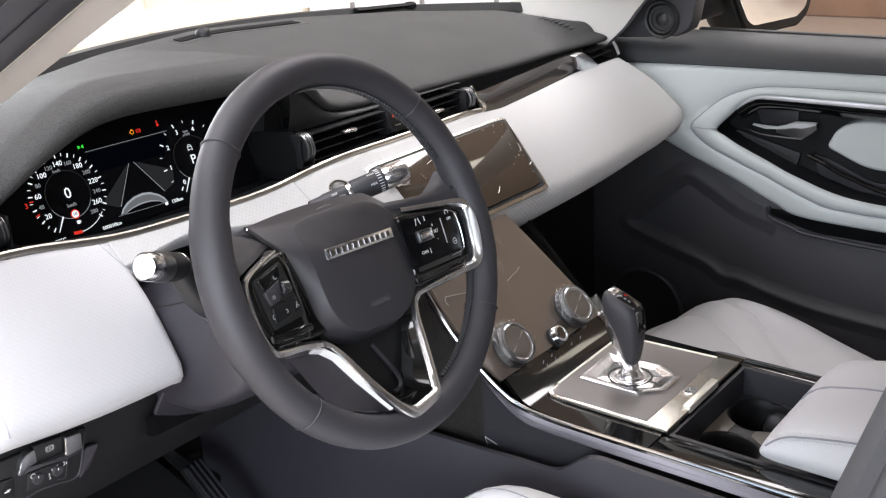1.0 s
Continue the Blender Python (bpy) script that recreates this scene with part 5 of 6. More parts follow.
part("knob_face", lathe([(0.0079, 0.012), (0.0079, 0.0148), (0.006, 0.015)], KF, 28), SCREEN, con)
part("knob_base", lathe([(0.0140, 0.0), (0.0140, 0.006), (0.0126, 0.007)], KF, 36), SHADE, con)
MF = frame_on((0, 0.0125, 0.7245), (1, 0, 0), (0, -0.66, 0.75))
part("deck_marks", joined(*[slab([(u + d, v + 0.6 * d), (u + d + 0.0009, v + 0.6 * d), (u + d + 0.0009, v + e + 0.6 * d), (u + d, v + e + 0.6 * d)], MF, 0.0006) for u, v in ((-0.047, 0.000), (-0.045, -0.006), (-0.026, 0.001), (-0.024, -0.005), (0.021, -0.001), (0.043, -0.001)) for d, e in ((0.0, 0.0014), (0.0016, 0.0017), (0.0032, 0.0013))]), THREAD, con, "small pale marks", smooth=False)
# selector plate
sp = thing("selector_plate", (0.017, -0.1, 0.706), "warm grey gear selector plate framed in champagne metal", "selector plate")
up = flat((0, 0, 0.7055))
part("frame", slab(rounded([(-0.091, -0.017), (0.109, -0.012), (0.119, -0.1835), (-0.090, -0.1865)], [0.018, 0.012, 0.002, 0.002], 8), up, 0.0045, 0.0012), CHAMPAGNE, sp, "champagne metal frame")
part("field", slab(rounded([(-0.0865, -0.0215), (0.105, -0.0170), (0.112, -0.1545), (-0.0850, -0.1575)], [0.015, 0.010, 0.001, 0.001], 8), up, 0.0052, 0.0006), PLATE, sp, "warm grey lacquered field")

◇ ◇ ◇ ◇

Quote everything in the listing above exactly; pictures are the only thing to omit.

RESULT FOR THIS TASK =>
1.0 s
Continue the Blender Python (bpy) script that recreates this scene with part 5 of 6. More parts follow.
part("knob_face", lathe([(0.0079, 0.012), (0.0079, 0.0148), (0.006, 0.015)], KF, 28), SCREEN, con)
part("knob_base", lathe([(0.0140, 0.0), (0.0140, 0.006), (0.0126, 0.007)], KF, 36), SHADE, con)
MF = frame_on((0, 0.0125, 0.7245), (1, 0, 0), (0, -0.66, 0.75))
part("deck_marks", joined(*[slab([(u + d, v + 0.6 * d), (u + d + 0.0009, v + 0.6 * d), (u + d + 0.0009, v + e + 0.6 * d), (u + d, v + e + 0.6 * d)], MF, 0.0006) for u, v in ((-0.047, 0.000), (-0.045, -0.006), (-0.026, 0.001), (-0.024, -0.005), (0.021, -0.001), (0.043, -0.001)) for d, e in ((0.0, 0.0014), (0.0016, 0.0017), (0.0032, 0.0013))]), THREAD, con, "small pale marks", smooth=False)
# selector plate
sp = thing("selector_plate", (0.017, -0.1, 0.706), "warm grey gear selector plate framed in champagne metal", "selector plate")
up = flat((0, 0, 0.7055))
part("frame", slab(rounded([(-0.091, -0.017), (0.109, -0.012), (0.119, -0.1835), (-0.090, -0.1865)], [0.018, 0.012, 0.002, 0.002], 8), up, 0.0045, 0.0012), CHAMPAGNE, sp, "champagne metal frame")
part("field", slab(rounded([(-0.0865, -0.0215), (0.105, -0.0170), (0.112, -0.1545), (-0.0850, -0.1575)], [0.015, 0.010, 0.001, 0.001], 8), up, 0.0052, 0.0006), PLATE, sp, "warm grey lacquered field")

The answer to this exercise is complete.